━━━ Material provided ━━━

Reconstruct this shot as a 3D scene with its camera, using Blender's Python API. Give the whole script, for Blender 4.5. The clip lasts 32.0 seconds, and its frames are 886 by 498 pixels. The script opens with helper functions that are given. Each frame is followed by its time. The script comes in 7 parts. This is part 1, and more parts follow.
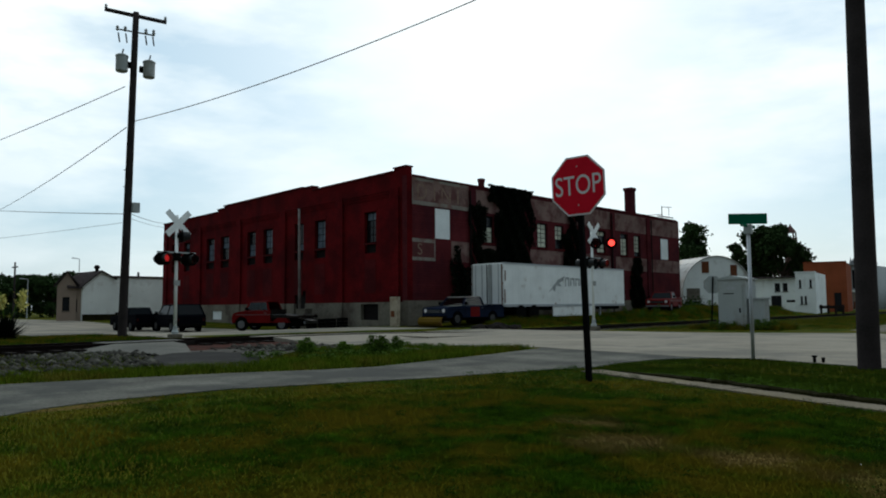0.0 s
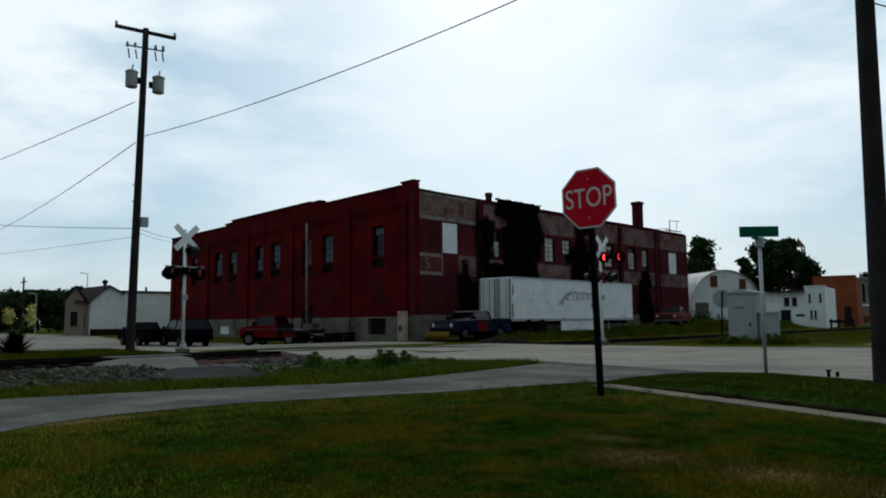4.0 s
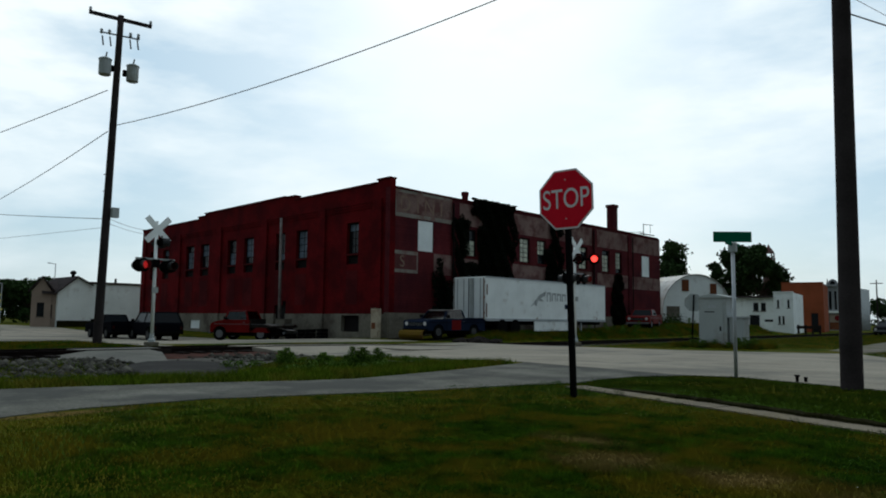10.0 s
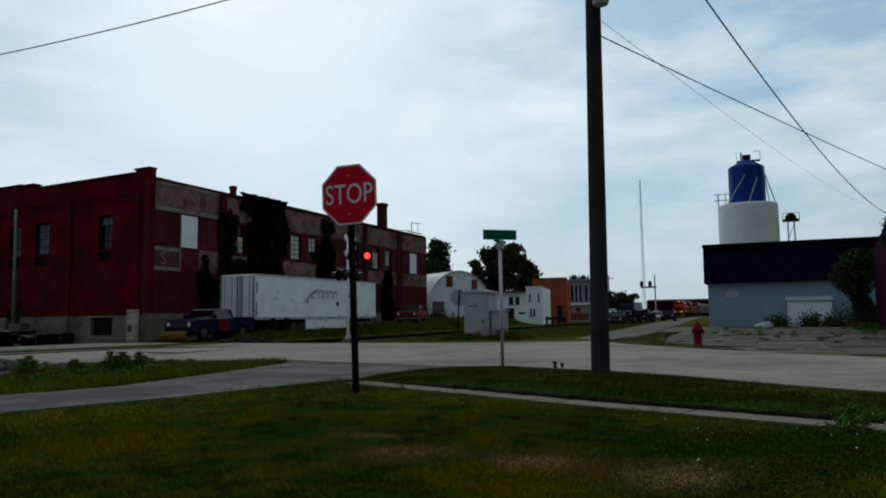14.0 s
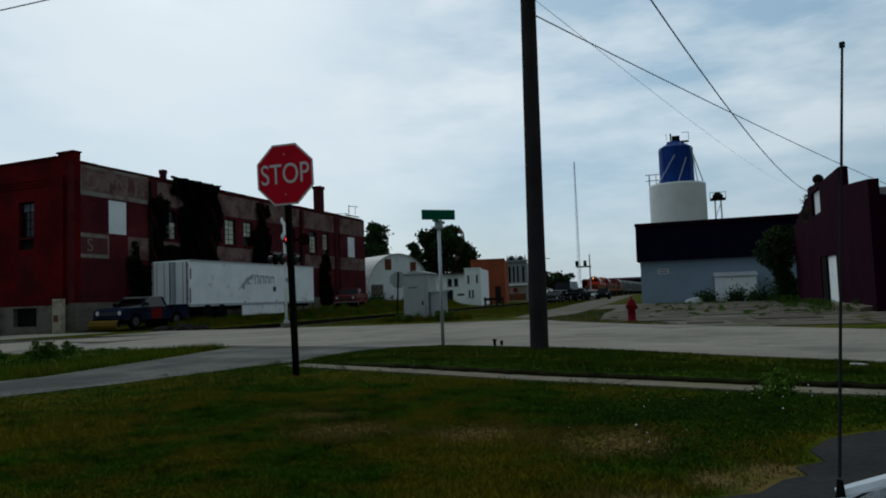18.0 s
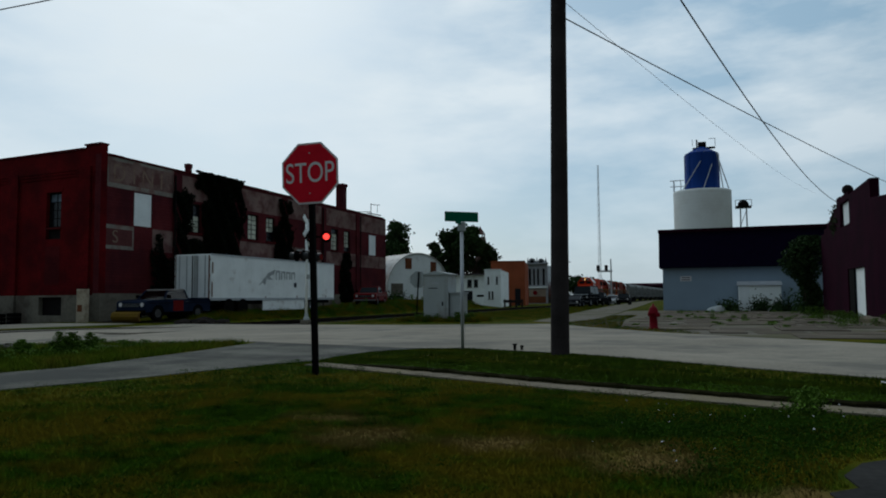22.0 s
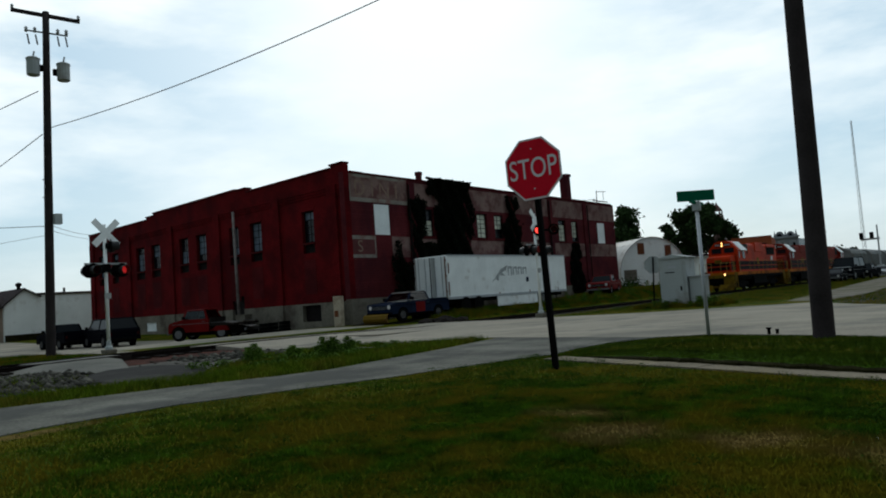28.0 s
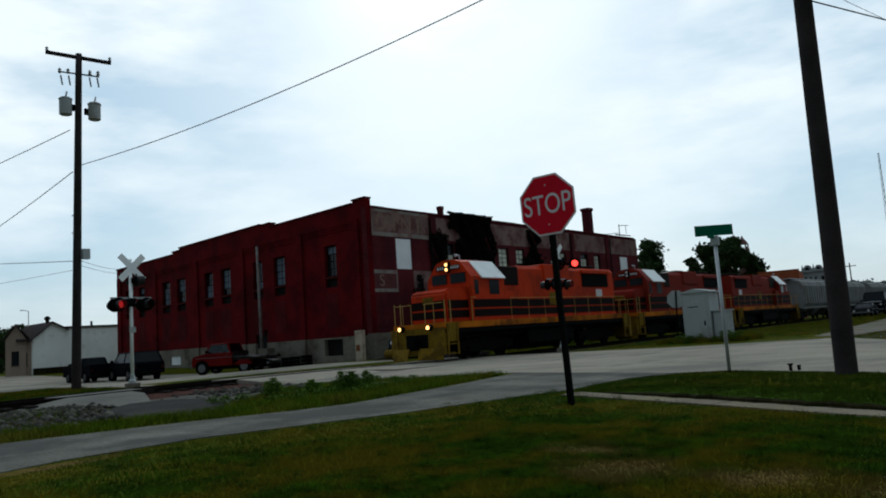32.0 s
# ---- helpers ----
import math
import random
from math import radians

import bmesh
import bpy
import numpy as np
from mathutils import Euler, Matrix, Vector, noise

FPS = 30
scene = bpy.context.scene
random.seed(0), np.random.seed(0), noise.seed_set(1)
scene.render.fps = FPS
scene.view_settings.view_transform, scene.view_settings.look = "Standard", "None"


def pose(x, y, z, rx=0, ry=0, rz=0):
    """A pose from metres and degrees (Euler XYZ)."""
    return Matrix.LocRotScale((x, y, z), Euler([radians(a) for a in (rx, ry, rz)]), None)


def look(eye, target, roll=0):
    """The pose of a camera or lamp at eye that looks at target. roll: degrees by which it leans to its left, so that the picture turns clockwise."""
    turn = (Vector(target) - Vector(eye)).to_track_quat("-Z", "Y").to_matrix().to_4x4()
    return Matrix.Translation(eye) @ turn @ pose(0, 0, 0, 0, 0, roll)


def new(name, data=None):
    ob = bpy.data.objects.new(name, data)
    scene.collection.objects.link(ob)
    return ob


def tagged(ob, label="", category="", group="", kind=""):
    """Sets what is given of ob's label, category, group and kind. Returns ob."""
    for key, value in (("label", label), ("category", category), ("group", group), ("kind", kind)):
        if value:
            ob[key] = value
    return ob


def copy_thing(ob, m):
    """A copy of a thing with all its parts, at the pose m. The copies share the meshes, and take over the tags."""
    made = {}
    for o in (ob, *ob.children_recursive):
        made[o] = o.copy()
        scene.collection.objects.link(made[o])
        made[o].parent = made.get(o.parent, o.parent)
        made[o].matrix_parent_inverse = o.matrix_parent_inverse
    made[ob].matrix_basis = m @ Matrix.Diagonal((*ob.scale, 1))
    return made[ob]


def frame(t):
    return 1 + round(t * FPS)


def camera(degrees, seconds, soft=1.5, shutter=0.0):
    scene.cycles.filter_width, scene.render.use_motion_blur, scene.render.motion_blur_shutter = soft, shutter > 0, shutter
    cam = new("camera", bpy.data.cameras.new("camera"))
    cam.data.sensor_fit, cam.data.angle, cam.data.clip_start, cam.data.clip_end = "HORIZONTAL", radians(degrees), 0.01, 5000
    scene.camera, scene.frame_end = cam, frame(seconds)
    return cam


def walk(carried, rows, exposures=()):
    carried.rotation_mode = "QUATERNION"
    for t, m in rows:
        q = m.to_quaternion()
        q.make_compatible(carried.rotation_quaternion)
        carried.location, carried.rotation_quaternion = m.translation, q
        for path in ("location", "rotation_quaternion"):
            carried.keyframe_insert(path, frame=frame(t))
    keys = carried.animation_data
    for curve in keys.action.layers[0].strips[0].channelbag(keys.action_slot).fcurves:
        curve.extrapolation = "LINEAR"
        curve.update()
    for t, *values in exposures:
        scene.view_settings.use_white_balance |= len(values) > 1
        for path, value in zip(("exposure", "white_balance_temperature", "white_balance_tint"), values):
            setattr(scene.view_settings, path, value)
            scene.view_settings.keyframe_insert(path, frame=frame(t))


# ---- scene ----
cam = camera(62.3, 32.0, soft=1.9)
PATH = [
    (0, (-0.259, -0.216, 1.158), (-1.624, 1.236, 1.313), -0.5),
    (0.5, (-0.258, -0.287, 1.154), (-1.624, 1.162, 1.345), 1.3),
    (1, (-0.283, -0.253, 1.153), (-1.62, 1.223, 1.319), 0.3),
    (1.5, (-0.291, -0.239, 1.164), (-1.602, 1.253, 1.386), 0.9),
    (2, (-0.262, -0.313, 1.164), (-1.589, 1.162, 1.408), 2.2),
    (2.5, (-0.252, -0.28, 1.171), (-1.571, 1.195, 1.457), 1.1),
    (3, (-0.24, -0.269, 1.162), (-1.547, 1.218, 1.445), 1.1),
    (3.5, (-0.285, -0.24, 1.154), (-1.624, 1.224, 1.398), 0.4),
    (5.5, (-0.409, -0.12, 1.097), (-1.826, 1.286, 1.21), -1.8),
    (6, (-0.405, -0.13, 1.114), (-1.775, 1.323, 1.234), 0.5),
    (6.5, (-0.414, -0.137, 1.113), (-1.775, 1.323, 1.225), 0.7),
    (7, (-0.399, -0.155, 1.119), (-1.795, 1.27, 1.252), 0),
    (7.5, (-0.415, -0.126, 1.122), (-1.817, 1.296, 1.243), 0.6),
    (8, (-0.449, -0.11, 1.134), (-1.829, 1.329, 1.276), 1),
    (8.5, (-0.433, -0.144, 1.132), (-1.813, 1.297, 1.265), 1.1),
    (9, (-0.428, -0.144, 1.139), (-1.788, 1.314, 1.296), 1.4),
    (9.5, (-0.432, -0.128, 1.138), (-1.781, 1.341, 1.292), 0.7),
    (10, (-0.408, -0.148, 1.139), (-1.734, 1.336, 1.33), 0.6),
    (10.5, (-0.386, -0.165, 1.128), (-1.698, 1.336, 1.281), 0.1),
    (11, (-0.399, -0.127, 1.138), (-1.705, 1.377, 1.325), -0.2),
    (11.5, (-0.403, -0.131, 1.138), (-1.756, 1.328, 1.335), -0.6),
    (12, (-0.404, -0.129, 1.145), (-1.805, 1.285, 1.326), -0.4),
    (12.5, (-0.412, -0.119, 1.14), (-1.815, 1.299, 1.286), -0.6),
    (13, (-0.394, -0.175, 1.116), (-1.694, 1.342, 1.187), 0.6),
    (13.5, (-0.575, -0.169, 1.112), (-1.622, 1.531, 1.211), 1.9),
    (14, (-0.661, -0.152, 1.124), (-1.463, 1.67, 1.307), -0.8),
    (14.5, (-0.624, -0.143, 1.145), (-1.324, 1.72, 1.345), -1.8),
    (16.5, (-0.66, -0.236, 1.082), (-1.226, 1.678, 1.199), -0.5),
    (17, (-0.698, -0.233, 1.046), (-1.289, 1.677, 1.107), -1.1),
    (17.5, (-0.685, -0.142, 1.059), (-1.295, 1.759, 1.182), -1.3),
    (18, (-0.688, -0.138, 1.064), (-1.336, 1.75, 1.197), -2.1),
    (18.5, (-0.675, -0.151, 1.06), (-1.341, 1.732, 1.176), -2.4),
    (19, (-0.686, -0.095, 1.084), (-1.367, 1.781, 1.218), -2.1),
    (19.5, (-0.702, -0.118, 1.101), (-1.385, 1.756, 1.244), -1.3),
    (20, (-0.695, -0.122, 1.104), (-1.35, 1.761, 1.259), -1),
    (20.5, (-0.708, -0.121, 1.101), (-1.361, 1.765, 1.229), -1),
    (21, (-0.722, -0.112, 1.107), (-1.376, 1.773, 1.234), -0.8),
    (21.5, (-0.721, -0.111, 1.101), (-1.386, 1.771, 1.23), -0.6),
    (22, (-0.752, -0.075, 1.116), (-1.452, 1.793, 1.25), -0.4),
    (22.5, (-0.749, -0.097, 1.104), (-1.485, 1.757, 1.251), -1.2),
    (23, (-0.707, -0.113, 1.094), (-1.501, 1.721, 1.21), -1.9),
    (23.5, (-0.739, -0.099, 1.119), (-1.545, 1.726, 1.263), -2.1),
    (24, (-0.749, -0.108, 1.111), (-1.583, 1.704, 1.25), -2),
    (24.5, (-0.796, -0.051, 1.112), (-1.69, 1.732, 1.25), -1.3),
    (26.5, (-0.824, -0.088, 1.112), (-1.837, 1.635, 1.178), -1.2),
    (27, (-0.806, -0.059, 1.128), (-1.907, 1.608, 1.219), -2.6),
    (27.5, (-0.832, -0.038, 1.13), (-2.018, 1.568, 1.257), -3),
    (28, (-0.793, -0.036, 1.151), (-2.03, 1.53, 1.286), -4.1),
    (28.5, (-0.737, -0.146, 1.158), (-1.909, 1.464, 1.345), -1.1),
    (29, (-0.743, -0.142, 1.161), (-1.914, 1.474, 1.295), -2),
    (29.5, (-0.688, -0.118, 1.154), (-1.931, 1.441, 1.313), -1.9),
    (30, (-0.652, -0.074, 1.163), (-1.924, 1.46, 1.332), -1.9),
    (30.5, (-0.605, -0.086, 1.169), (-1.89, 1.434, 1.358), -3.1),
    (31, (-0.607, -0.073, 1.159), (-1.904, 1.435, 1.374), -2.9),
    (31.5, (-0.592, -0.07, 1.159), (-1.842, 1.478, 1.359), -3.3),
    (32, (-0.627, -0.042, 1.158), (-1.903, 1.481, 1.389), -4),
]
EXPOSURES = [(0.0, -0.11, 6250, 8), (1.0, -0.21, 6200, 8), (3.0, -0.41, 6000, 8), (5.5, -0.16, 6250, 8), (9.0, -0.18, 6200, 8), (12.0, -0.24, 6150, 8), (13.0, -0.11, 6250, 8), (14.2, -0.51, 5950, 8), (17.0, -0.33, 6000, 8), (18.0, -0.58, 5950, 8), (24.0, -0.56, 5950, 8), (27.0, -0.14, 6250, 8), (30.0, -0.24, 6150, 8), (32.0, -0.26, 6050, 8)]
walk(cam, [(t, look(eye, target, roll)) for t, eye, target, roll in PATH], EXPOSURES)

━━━

Extract the lines of the preceding material that run from the line with "q = m.to_quaternion()" through the line with "scene.view_settings.keyframe_insert(path, frame=frame(t))", inclusive, reproducing them exactly and adding nothing.

Written solution.
        q = m.to_quaternion()
        q.make_compatible(carried.rotation_quaternion)
        carried.location, carried.rotation_quaternion = m.translation, q
        for path in ("location", "rotation_quaternion"):
            carried.keyframe_insert(path, frame=frame(t))
    keys = carried.animation_data
    for curve in keys.action.layers[0].strips[0].channelbag(keys.action_slot).fcurves:
        curve.extrapolation = "LINEAR"
        curve.update()
    for t, *values in exposures:
        scene.view_settings.use_white_balance |= len(values) > 1
        for path, value in zip(("exposure", "white_balance_temperature", "white_balance_tint"), values):
            setattr(scene.view_settings, path, value)
            scene.view_settings.keyframe_insert(path, frame=frame(t))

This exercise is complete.